Description of the task: Your task is to transcribe all of the data below exactly, omitting the images.

Data:
====================

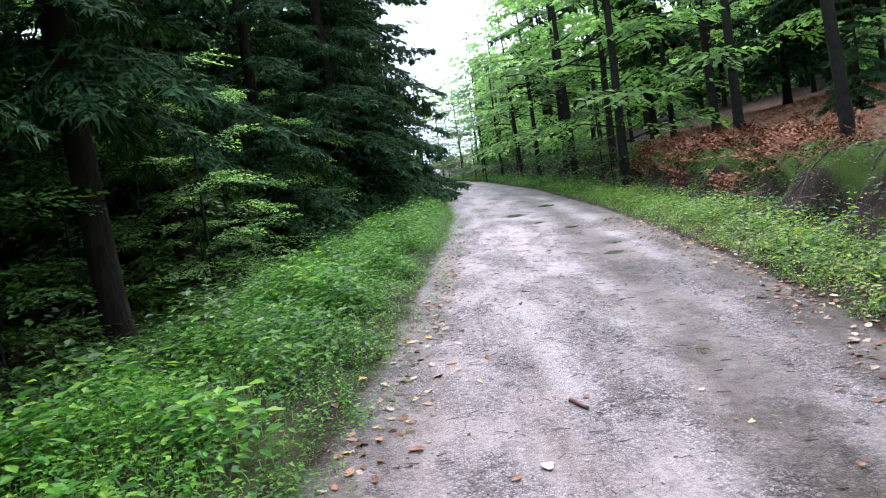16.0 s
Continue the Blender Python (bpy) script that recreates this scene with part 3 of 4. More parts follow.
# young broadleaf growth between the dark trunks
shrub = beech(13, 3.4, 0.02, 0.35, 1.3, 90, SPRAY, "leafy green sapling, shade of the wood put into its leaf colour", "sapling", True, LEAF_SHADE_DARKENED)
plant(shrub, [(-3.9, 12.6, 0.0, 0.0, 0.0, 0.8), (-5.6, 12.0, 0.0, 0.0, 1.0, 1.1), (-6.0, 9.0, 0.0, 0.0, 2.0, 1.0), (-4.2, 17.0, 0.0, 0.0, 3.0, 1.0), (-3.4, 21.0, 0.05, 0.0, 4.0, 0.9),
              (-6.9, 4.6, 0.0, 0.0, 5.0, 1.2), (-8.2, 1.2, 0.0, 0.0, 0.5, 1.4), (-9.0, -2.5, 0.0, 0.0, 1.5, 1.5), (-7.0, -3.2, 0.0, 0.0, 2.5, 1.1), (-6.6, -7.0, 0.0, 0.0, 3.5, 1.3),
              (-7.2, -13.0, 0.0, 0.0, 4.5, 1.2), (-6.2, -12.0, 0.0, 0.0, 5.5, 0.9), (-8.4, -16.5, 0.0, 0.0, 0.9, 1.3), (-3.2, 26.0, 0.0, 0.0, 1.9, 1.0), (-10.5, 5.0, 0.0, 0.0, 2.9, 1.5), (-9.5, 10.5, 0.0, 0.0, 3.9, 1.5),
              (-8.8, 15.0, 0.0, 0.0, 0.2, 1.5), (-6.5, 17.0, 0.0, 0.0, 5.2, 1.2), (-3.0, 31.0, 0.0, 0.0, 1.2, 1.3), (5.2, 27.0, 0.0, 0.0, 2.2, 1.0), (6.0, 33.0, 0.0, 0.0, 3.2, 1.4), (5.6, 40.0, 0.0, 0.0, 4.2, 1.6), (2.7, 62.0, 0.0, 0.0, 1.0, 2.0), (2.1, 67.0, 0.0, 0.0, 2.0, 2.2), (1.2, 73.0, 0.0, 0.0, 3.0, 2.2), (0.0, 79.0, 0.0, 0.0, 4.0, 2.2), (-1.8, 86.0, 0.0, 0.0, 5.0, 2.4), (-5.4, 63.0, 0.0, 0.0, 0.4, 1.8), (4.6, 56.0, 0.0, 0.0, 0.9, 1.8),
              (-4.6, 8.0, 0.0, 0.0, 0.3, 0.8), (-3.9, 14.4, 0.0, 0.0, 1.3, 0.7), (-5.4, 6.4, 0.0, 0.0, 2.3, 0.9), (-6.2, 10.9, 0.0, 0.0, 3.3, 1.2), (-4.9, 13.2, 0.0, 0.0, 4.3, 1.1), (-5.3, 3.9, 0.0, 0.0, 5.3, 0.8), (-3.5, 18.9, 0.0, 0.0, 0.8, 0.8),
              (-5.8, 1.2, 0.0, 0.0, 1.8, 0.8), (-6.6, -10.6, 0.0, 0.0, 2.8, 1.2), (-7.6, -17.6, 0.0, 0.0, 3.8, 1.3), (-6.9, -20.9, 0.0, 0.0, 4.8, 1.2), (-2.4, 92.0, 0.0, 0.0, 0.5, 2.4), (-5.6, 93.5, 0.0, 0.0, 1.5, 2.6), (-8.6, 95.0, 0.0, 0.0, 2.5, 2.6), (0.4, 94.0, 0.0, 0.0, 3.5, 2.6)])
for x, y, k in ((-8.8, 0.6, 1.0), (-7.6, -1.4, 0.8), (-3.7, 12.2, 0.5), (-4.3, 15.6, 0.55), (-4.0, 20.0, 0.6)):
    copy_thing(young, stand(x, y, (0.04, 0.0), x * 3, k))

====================

Task solution:
16.0 s
Continue the Blender Python (bpy) script that recreates this scene with part 3 of 4. More parts follow.
# young broadleaf growth between the dark trunks
shrub = beech(13, 3.4, 0.02, 0.35, 1.3, 90, SPRAY, "leafy green sapling, shade of the wood put into its leaf colour", "sapling", True, LEAF_SHADE_DARKENED)
plant(shrub, [(-3.9, 12.6, 0.0, 0.0, 0.0, 0.8), (-5.6, 12.0, 0.0, 0.0, 1.0, 1.1), (-6.0, 9.0, 0.0, 0.0, 2.0, 1.0), (-4.2, 17.0, 0.0, 0.0, 3.0, 1.0), (-3.4, 21.0, 0.05, 0.0, 4.0, 0.9),
              (-6.9, 4.6, 0.0, 0.0, 5.0, 1.2), (-8.2, 1.2, 0.0, 0.0, 0.5, 1.4), (-9.0, -2.5, 0.0, 0.0, 1.5, 1.5), (-7.0, -3.2, 0.0, 0.0, 2.5, 1.1), (-6.6, -7.0, 0.0, 0.0, 3.5, 1.3),
              (-7.2, -13.0, 0.0, 0.0, 4.5, 1.2), (-6.2, -12.0, 0.0, 0.0, 5.5, 0.9), (-8.4, -16.5, 0.0, 0.0, 0.9, 1.3), (-3.2, 26.0, 0.0, 0.0, 1.9, 1.0), (-10.5, 5.0, 0.0, 0.0, 2.9, 1.5), (-9.5, 10.5, 0.0, 0.0, 3.9, 1.5),
              (-8.8, 15.0, 0.0, 0.0, 0.2, 1.5), (-6.5, 17.0, 0.0, 0.0, 5.2, 1.2), (-3.0, 31.0, 0.0, 0.0, 1.2, 1.3), (5.2, 27.0, 0.0, 0.0, 2.2, 1.0), (6.0, 33.0, 0.0, 0.0, 3.2, 1.4), (5.6, 40.0, 0.0, 0.0, 4.2, 1.6), (2.7, 62.0, 0.0, 0.0, 1.0, 2.0), (2.1, 67.0, 0.0, 0.0, 2.0, 2.2), (1.2, 73.0, 0.0, 0.0, 3.0, 2.2), (0.0, 79.0, 0.0, 0.0, 4.0, 2.2), (-1.8, 86.0, 0.0, 0.0, 5.0, 2.4), (-5.4, 63.0, 0.0, 0.0, 0.4, 1.8), (4.6, 56.0, 0.0, 0.0, 0.9, 1.8),
              (-4.6, 8.0, 0.0, 0.0, 0.3, 0.8), (-3.9, 14.4, 0.0, 0.0, 1.3, 0.7), (-5.4, 6.4, 0.0, 0.0, 2.3, 0.9), (-6.2, 10.9, 0.0, 0.0, 3.3, 1.2), (-4.9, 13.2, 0.0, 0.0, 4.3, 1.1), (-5.3, 3.9, 0.0, 0.0, 5.3, 0.8), (-3.5, 18.9, 0.0, 0.0, 0.8, 0.8),
              (-5.8, 1.2, 0.0, 0.0, 1.8, 0.8), (-6.6, -10.6, 0.0, 0.0, 2.8, 1.2), (-7.6, -17.6, 0.0, 0.0, 3.8, 1.3), (-6.9, -20.9, 0.0, 0.0, 4.8, 1.2), (-2.4, 92.0, 0.0, 0.0, 0.5, 2.4), (-5.6, 93.5, 0.0, 0.0, 1.5, 2.6), (-8.6, 95.0, 0.0, 0.0, 2.5, 2.6), (0.4, 94.0, 0.0, 0.0, 3.5, 2.6)])
for x, y, k in ((-8.8, 0.6, 1.0), (-7.6, -1.4, 0.8), (-3.7, 12.2, 0.5), (-4.3, 15.6, 0.55), (-4.0, 20.0, 0.6)):
    copy_thing(young, stand(x, y, (0.04, 0.0), x * 3, k))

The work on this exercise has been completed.